## [Problem requirements]
Go through the listing and pick out each line with the word "scene" in it.

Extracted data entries
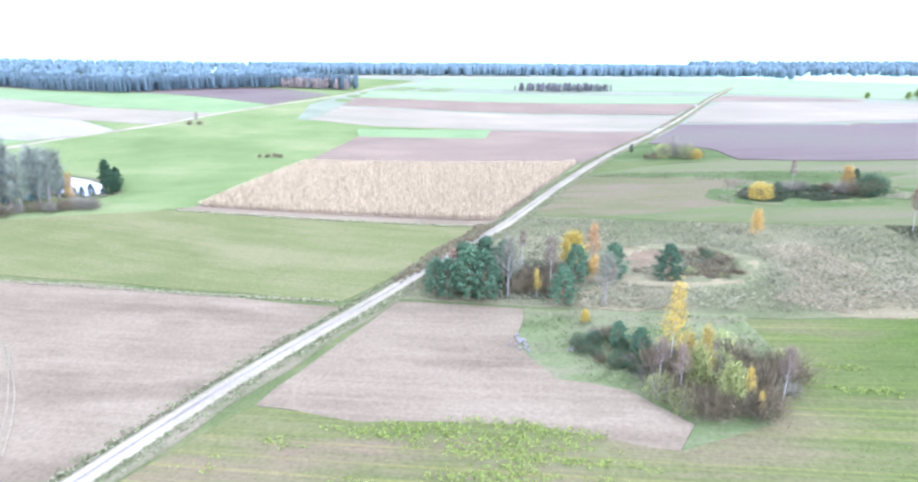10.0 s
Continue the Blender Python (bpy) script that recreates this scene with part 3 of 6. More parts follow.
# ---- building materials ----
WHITE_WALL = plain("white_render", (0.33, 0.328, 0.322), (0.39, 0.388, 0.38), 0.5, stain=(0.26, 0.255, 0.24), stain_at=0.6)
GREY_BLOCK = plain("grey_block_wall", (0.2, 0.202, 0.2), (0.25, 0.252, 0.25), 0.6, stain=(0.19, 0.186, 0.18), stain_at=0.6)
CREAM_WALL = plain("cream_brick_wall", (0.27, 0.22, 0.15), (0.32, 0.27, 0.19), 0.6, stain=(0.25, 0.2, 0.135), stain_at=0.58)
BRICK_WALL = plain("red_brick_wall", (0.173, 0.114, 0.0918), (0.219, 0.163, 0.128), 0.8)
WOOD_WALL = plain("weathered_board_wall", (0.131, 0.0984, 0.0732), (0.187, 0.146, 0.114), 0.7, stretch=(1, 1, 0.2))
ETERNIT = plain("grey_fibre_cement_roof", (0.1229, 0.1232, 0.1129), (0.1639, 0.1623, 0.1471), 0.35, stain=(0.1061, 0.104, 0.08892), stain_at=0.56, rough=0.8)
ETERNIT_W = plain("pale_fibre_cement_roof", (0.1755, 0.1763, 0.1636), (0.2179, 0.216, 0.1985), 0.35, stain=(0.1508, 0.1477, 0.132), stain_at=0.58, rough=0.8)
ETERNIT_G = plain("bleached_fibre_cement_roof", (0.1284, 0.1298, 0.1217), (0.1663, 0.1677, 0.1572), 0.3, stain=(0.09467, 0.09677, 0.08921), stain_at=0.54, rough=0.8)
MOSSY = plain("mossy_fibre_cement_roof", (0.06178, 0.06458, 0.05543), (0.09282, 0.09438, 0.08436), 0.4, stain=(0.04212, 0.04719, 0.03093), stain_at=0.52, rough=0.9)
RUST_ROOF = plain("flaking_red_roof", (0.15, 0.078, 0.06), (0.185, 0.1, 0.078), 0.5, stain=(0.27, 0.24, 0.22), stain_at=0.5, rough=0.7, stretch=(0.35, 1.6, 1))
PURPLE_ROOF = plain("plum_red_roof", (0.109, 0.048, 0.058), (0.136, 0.061, 0.071), 0.5, rough=0.6)
TAR_ROOF = plain("black_tar_felt", (0.024, 0.025, 0.029), (0.037, 0.039, 0.043), 0.4, stain=(0.068, 0.068, 0.071), stain_at=0.6, stretch=(1, 0.3, 1))
TIN_ROOF = plain("bright_sheet_metal_roof", (0.1445, 0.1913, 0.204), (0.1785, 0.2253, 0.238), 0.3, rough=0.42, spec=0.5)
BLUE_ROOF = plain("blue_sheet_metal_roof", (0.034, 0.061, 0.136), (0.048, 0.082, 0.170), 0.3, rough=0.45, spec=0.5)
BLUE_PALE = plain("pale_blue_roof", (0.170, 0.224, 0.306), (0.204, 0.265, 0.354), 0.3, rough=0.5)
RED_ROOF = plain("red_sheet_roof", (0.2176, 0.0576, 0.0442), (0.2608, 0.0816, 0.0624), 0.3, rough=0.55)
CORAL_ROOF = plain("coral_tile_roof", (0.340, 0.129, 0.088), (0.394, 0.163, 0.116), 0.3, rough=0.7)
SLATE_ROOF = plain("dark_slate_roof", (0.06093, 0.06547, 0.07374), (0.09269, 0.09591, 0.1045), 0.4, rough=0.7)
FRAME_W = plain("white_painted_wood", (0.490, 0.490, 0.476), (0.544, 0.544, 0.530), 2.0, bump=0)
DARK_DOOR = plain("dark_wooden_door", (0.041, 0.031, 0.024), (0.061, 0.048, 0.037), 1.0, stretch=(1, 1, 0.3))
BRICK = plain("chimney_brick", (0.238, 0.204, 0.190), (0.340, 0.313, 0.292), 2.0)
CONCRETE = plain("weathered_concrete", (0.1615, 0.1571, 0.146), (0.204, 0.1982, 0.1853), 1.0, stain=(0.119, 0.1142, 0.1066), stain_at=0.6)
METAL = plain("galvanised_steel", (0.272, 0.279, 0.286), (0.340, 0.347, 0.354), 1.0, rough=0.5, metal=0.6)
GLASS, _nt, _b = nodes_of("window_glass", 0.08, 0.5)
_b.inputs["Base Color"].default_value = (0.035, 0.04, 0.05, 1)


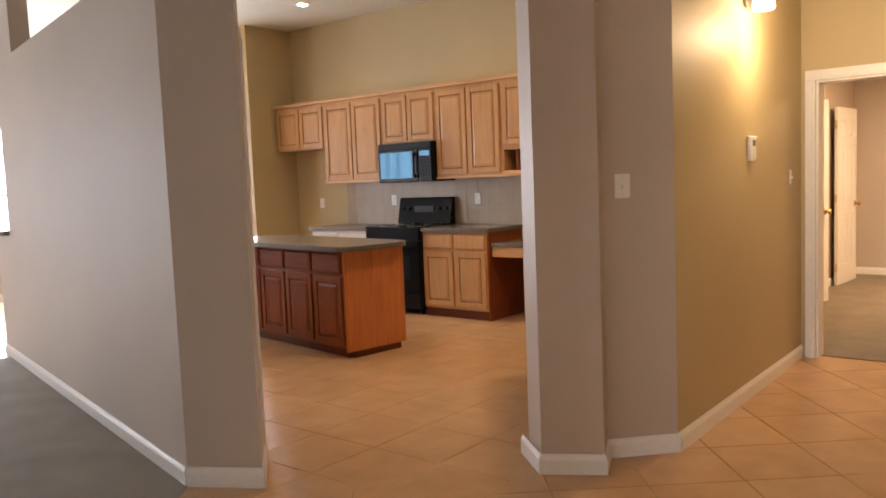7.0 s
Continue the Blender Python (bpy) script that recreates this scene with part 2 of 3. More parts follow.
# ---- the plan ----
H = 3.35
PAL, PAF, PAR = (4.811, -7.865), (5.068, -7.690), (4.955, -7.440)
HWS, HWE = (4.501, -7.392), (3.600, -6.190)
LPL, LPF, LPR = (2.410, -4.770), (2.730, -4.585), (2.450, -4.350)
RPL, RPR = (3.725, -3.732), (3.975, -3.585)
REC, HB, HE = (3.890, -3.385), (4.138, -3.118), (4.108, -0.76)
CC = (5.395, -5.04)
NRB, NRK = (6.70, -7.07), (6.95, -6.85)
FE = (-1.81, -3.842)
HALL_H = 2.72
EE, EW = (8.45, -8.362), (8.695, -8.442)
LW = (4.018, -12.15)
FN = (10.6, -7.05)

# ---- structure: walls ----
wall("wall_living_west", LW, PAL, 0.15)
structure("pillar_foyer", prism([PAL, PAF, PAR, (4.72, -7.41), HWS, (4.38, -7.48), (4.67, -7.85)], 0, H), WALL,
          "beige painted pillar at the foyer opening", "pillar")
wall("wall_hall_diagonal", HWS, HWE, 0.15)
_a, _b2 = offset(HWE, LPL, 0.15)
structure("header_family", prism([HWE, LPL, _b2, _a], 2.55, H), WALL, "beige painted header over the family room opening", "wall")
# wall between the family room and the kitchen, with a high opening above a ledge
_d = ((FE[0] - LPL[0]), (FE[1] - LPL[1]))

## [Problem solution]
Continue the Blender Python (bpy) script that recreates this scene with part 3 of 6. More parts follow.
Continue the Blender Python (bpy) script that recreates this scene with part 2 of 3. More parts follow.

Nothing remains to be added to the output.